Many parents have asked me if this is an appropriate activity for children. My first response is: ‘is your child interested in weight training?’ The health benefits are numerous, but if the interest is not there, it is a futile attempt for everyone. Weight lifting is not for all adults, even with the wonderful health benefits, it shouldn’t be expected for children to enjoy something just because it’s ‘good for them’. Once it’s established that a child is interested in resistance training, other issues can be discussed. The age of the child is important. Children that actually benefit most are preteens and teenagers. The five and six year old should be involved in activities to develop body awareness and control, balance and running, jumping and throwing type activities. For the older child, athletic performance can be greatly improved through sport related weight training, as well, weight training as a fitness endeavor on its own has merit. The emphasis on any resistance training for children should be on proper form and technique, often using the child’s own body weight. There is a vast difference between weight training and power lifting. In the latter, the emphasis is on lifting maximum poundages which can be unhealthy for the younger child. Proper weight training can enhance bone mass density and in no way ‘stunts’ growth through premature closure of epiphyseal junctures or growth plates. Following are some guidelines to keep in mind should your child be interested in starting a weight lifting program:
Provide instruction. Show your child how to perform strength training exercises using controlled breathing and proper form. This is a time when a personal trainer could be of great assistance. If you enroll your child in a class, make sure there’s at least one instructor for every 10 students to ensure that your child receives proper instruction.
Supervise. Adult supervision is important to reinforce safety and good technique. As a parent, you can get involved in strength training which also serves as a positive reinforcement and provides an opportunity for a shared fitness experience.
Warm up and cool down. Have your child begin each workout with 5 to 10 minutes of a warm-up activity, such as walking, jogging in place or jumping rope. This makes muscles warm and ready for action while minimizing the risk of injury. End each workout with a cool down, including some light stretching.

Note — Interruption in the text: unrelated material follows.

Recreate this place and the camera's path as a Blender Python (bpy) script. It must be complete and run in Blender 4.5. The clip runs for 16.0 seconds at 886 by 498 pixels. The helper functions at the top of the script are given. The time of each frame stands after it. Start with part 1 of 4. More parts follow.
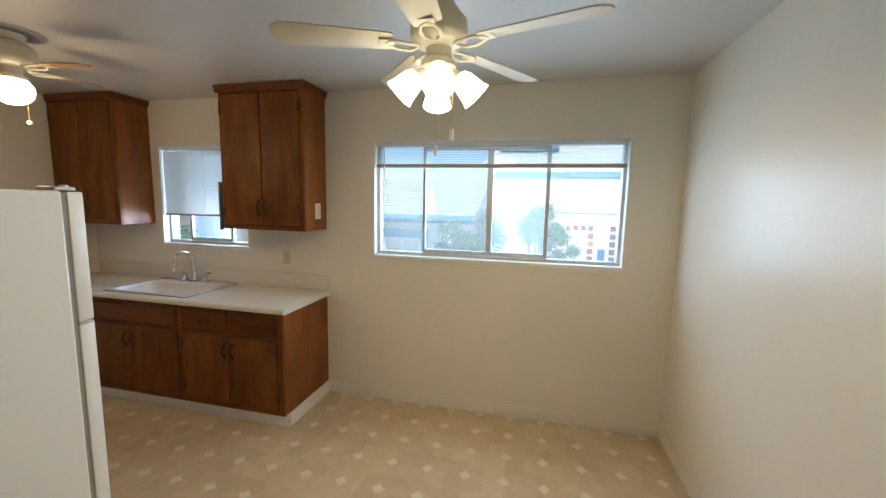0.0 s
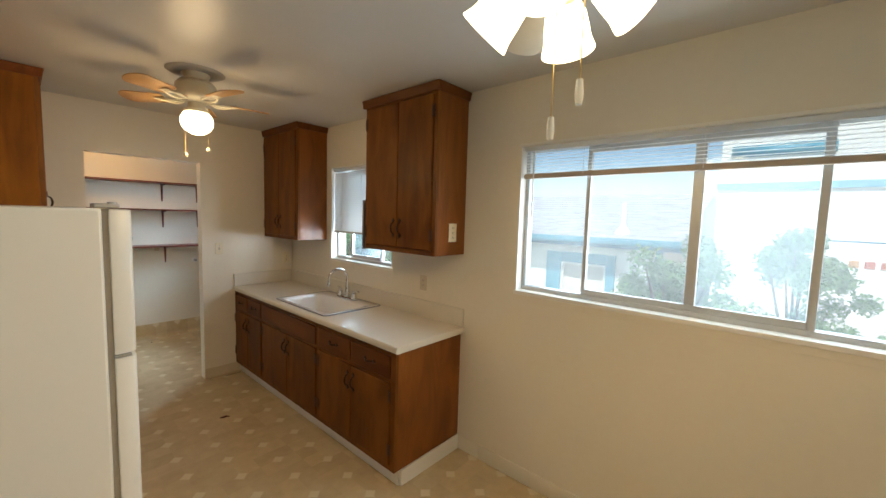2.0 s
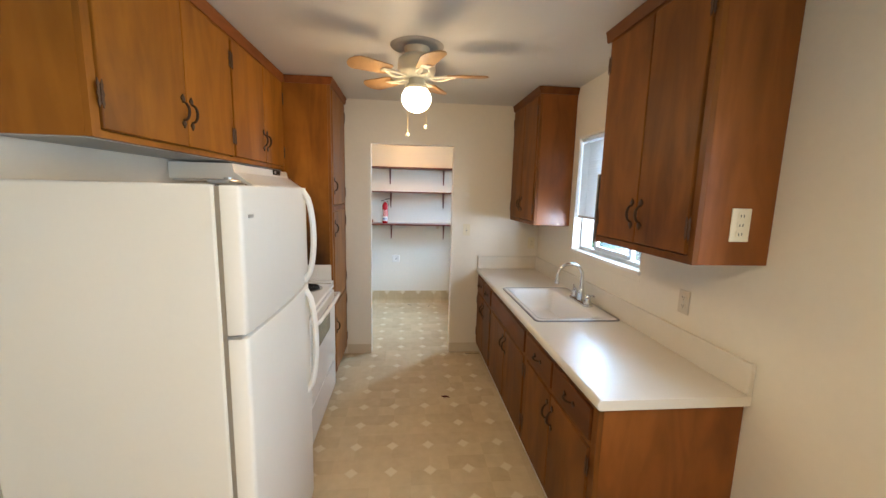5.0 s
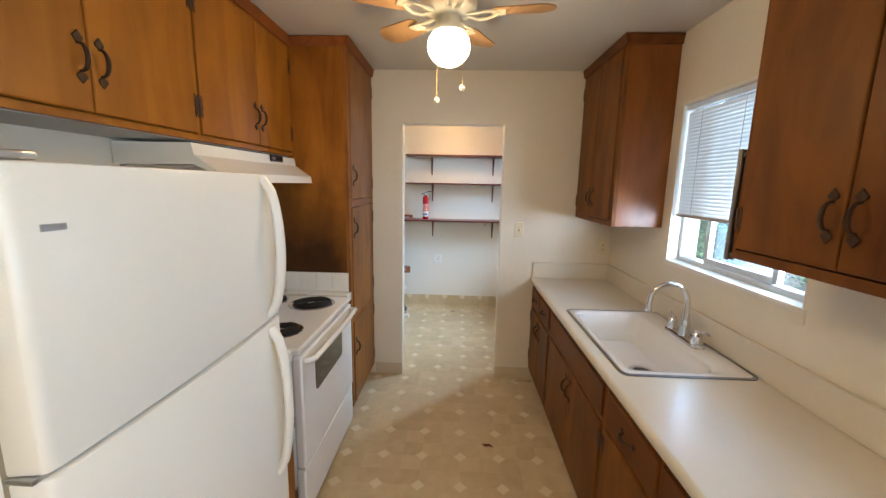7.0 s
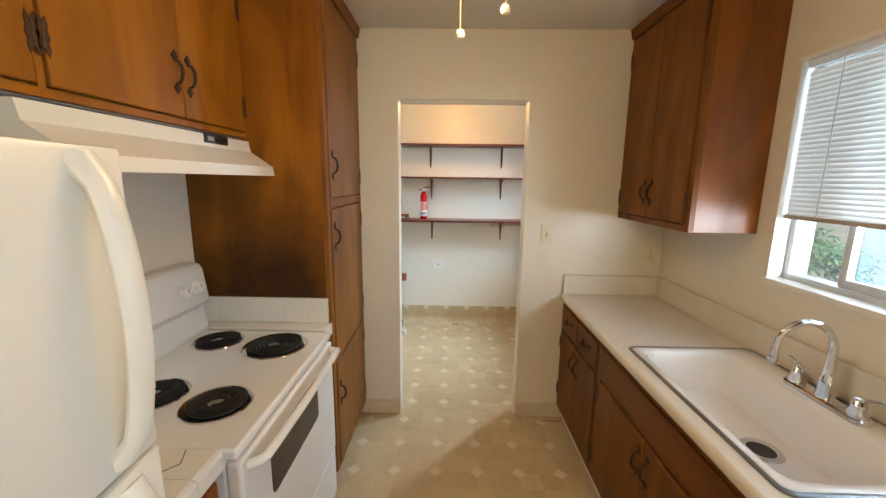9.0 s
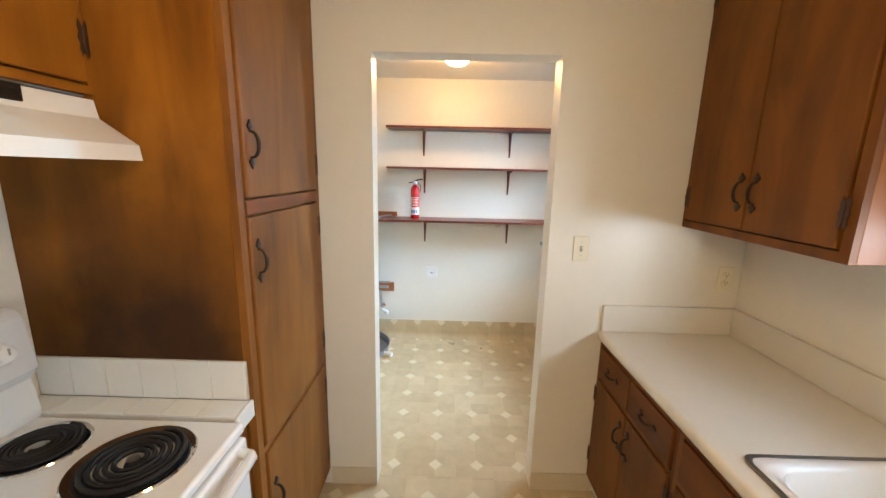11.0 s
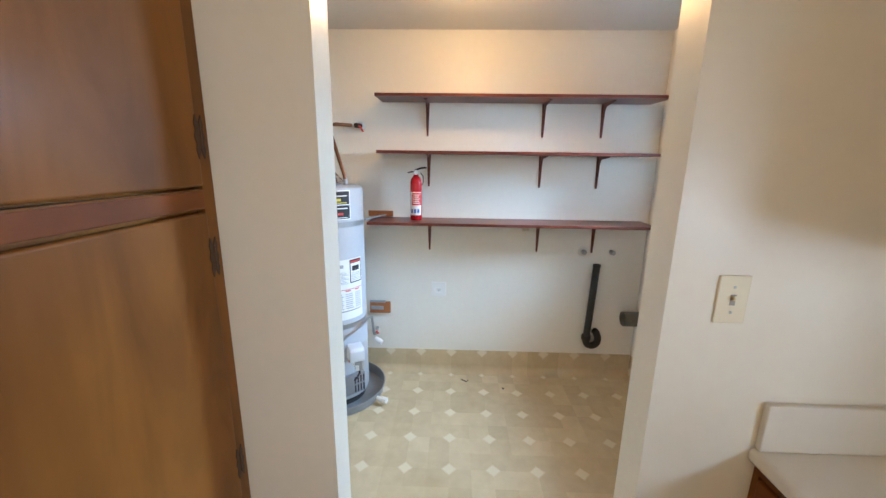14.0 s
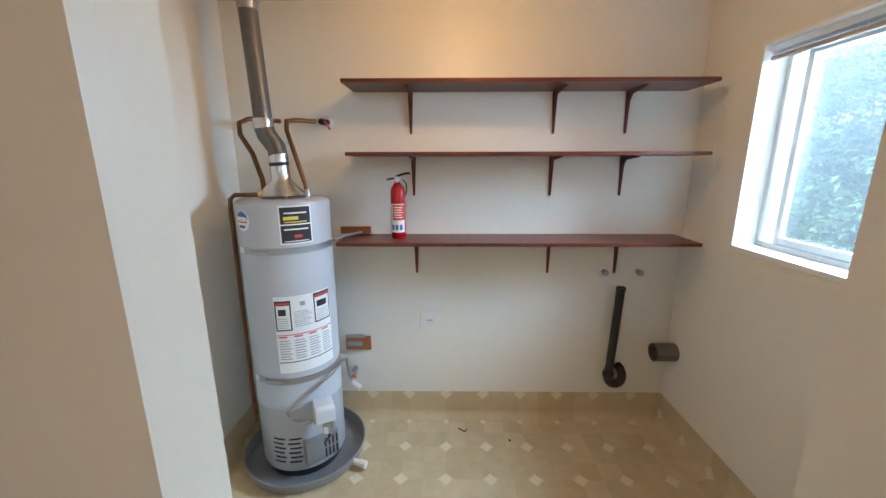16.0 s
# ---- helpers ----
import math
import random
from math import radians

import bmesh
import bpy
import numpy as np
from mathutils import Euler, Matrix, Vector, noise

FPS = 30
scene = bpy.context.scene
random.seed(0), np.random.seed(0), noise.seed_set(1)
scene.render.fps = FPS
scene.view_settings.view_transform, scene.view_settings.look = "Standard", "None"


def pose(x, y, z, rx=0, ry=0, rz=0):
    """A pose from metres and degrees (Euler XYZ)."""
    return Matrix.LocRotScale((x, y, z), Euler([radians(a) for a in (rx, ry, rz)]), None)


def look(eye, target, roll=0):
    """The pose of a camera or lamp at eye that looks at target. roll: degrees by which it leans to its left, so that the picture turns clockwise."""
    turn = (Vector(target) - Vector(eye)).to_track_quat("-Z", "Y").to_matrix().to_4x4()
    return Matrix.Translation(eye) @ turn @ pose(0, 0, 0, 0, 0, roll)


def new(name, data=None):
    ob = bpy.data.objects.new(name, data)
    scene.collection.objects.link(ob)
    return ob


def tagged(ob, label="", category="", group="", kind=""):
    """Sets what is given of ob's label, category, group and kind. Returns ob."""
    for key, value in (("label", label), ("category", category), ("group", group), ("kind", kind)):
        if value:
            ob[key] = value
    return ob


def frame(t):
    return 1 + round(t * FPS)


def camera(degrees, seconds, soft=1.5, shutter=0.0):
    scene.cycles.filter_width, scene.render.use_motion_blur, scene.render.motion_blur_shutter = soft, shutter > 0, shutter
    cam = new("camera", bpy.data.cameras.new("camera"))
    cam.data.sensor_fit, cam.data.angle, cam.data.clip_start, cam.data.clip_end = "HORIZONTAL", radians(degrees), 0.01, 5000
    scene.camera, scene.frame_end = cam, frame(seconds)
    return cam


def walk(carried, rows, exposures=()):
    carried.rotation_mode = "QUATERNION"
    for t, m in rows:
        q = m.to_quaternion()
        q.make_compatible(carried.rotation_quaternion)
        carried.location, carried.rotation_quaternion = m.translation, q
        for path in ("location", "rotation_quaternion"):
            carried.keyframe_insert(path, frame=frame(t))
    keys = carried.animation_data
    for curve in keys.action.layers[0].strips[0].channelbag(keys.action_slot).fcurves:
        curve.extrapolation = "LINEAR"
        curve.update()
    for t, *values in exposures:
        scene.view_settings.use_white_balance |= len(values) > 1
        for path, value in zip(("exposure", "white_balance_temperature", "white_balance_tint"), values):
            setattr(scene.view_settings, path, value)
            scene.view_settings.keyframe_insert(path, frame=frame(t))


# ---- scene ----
cam = camera(98.8, 16.0)
PATH = [
    (0, (-0.365, 1.204, 1.62), (-0.813, 3.138, 1.377), 1.2),
    (0.5, (-0.332, 1.343, 1.614), (-0.931, 3.236, 1.377), 1.5),
    (1, (-0.368, 1.574, 1.614), (-1.18, 3.391, 1.42), 1.4),
    (1.5, (-0.39, 1.776, 1.63), (-1.46, 3.456, 1.45), 1.6),
    (2, (-0.375, 1.967, 1.637), (-1.7, 3.456, 1.467), 1.7),
    (2.5, (-0.333, 2.123, 1.633), (-1.875, 3.384, 1.456), 1.5),
    (3, (-0.375, 2.2, 1.623), (-2.061, 3.258, 1.427), 1.1),
    (3.5, (-0.505, 2.293, 1.622), (-2.314, 3.12, 1.413), 0.8),
    (4, (-0.609, 2.407, 1.626), (-2.504, 3.002, 1.398), 1.3),
    (4.5, (-0.672, 2.55, 1.628), (-2.619, 2.926, 1.368), 1.6),
    (5, (-0.727, 2.668, 1.623), (-2.696, 2.862, 1.33), 1.4),
    (5.2, (-0.768, 2.686, 1.612), (-2.741, 2.831, 1.313), 1.3),
    (7.5, (-1.57, 2.782, 1.608), (-3.539, 2.697, 1.27), 1.1),
    (8, (-1.722, 2.745, 1.599), (-3.696, 2.697, 1.282), 1.0),
    (8.5, (-1.919, 2.666, 1.603), (-3.892, 2.638, 1.275), 0.7),
    (9, (-2.044, 2.651, 1.592), (-4.012, 2.617, 1.236), 0.7),
    (11.3, (-2.83, 2.663, 1.592), (-4.788, 2.64, 1.184), 1.4),
    (11.5, (-2.875, 2.68, 1.584), (-4.83, 2.642, 1.161), 1.4),
    (12, (-3.024, 2.735, 1.587), (-4.976, 2.622, 1.167), 1.4),
    (12.5, (-3.141, 2.779, 1.582), (-5.088, 2.624, 1.153), 1.0),
    (13, (-3.293, 2.71, 1.576), (-5.245, 2.624, 1.15), 0.9),
    (13.5, (-3.442, 2.623, 1.578), (-5.391, 2.585, 1.133), 0.8),
    (14, (-3.591, 2.628, 1.564), (-5.539, 2.57, 1.114), 0.8),
    (14.5, (-3.755, 2.694, 1.585), (-5.706, 2.546, 1.171), 0.7),
    (15, (-3.859, 2.712, 1.58), (-5.808, 2.523, 1.173), 0.4),
    (15.5, (-3.994, 2.674, 1.583), (-5.946, 2.567, 1.157), 0.2),
    (16, (-4.096, 2.637, 1.579), (-6.045, 2.609, 1.132), -0.1),
]
walk(cam, [(t, look(eye, target, roll)) for t, eye, target, roll in PATH],
     exposures=((0, 0.0, 5250, 7), (2, -0.02, 6000, 7), (3.0, 0.0, 7200, 12), (4.2, 0.34, 6200, 10), (5, 0.62, 5450, 9),
                (7.5, 0.5, 5550, 9), (9, 0.55, 6050, 8), (11.5, 0.93, 5600, 8), (13, 0.74, 5300, 8), (14, 0.60, 5250, 8), (16, 0.16, 5600, 9)))


# ---- world, sun, lights ----
world = bpy.data.worlds.new("world")
scene.world = world
world.use_nodes = True
wn, wl = world.node_tree.nodes, world.node_tree.links
sky = wn.new("ShaderNodeTexSky")
sky.sky_type, sky.sun_disc = "NISHITA", False
sky.sun_elevation, sky.sun_rotation = radians(50), radians(150)
wl.new(sky.outputs[0], wn["Background"].inputs[0])
wn["Background"].inputs[1].default_value = 0.15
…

Think light weights and controlled repetitions. One set of 12 to 20 repetitions at a lighter weight is all it takes. Kids don’t need weights specially sized for them; they can safely lift adult-size weights as long as the weight isn’t too heavy. The resistance doesn’t have to come from weights, either. A child’s body weight or resistance tubing can be just as effective — especially for younger kids.
Rest between workouts. Establish a rest period of at least a day between strength training workouts. Two or three sessions per week are plenty.

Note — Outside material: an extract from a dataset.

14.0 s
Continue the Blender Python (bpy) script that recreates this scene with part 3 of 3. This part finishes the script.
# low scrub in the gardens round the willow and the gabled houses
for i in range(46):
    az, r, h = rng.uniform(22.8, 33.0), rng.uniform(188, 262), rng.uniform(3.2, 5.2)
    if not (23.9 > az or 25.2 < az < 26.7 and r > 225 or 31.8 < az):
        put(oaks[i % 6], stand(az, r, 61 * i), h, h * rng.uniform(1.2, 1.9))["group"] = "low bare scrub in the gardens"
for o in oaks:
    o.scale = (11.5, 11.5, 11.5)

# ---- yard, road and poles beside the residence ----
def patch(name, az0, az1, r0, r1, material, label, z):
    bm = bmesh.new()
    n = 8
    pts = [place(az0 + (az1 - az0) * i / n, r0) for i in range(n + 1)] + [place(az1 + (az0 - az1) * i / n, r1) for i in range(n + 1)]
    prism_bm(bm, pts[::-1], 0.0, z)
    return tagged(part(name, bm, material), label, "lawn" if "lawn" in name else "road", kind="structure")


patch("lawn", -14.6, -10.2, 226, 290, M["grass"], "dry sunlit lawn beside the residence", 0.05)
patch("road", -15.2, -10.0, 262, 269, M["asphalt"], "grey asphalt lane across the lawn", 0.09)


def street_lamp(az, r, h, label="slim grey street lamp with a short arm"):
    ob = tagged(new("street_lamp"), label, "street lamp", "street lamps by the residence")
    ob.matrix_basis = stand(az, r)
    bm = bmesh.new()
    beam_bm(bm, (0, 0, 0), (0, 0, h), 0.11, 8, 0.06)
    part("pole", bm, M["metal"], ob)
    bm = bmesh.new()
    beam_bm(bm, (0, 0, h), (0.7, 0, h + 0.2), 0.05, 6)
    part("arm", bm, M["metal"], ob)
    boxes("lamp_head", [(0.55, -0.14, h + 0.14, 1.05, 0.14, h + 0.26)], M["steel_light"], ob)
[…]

Track progress. Teach your child how to fill out a chart of which exercises, how many repetitions, and what weights or resistance he or she uses during a workout to help monitor progress.
Add weight gradually. Only when your child masters proper form should you add weight. If your child can’t do 10 repetitions at a certain weight, it’s too heavy; this is a recipe for injury.
Keep it fun. Vary the routine often. Kids are more likely to stick with strength training if they don’t get bored by it. It should only be one component of your child’s fitness routine. ‘Cross training’ is very important for the child athlete in order to fully develop all aspects of fitness and neuromuscular development.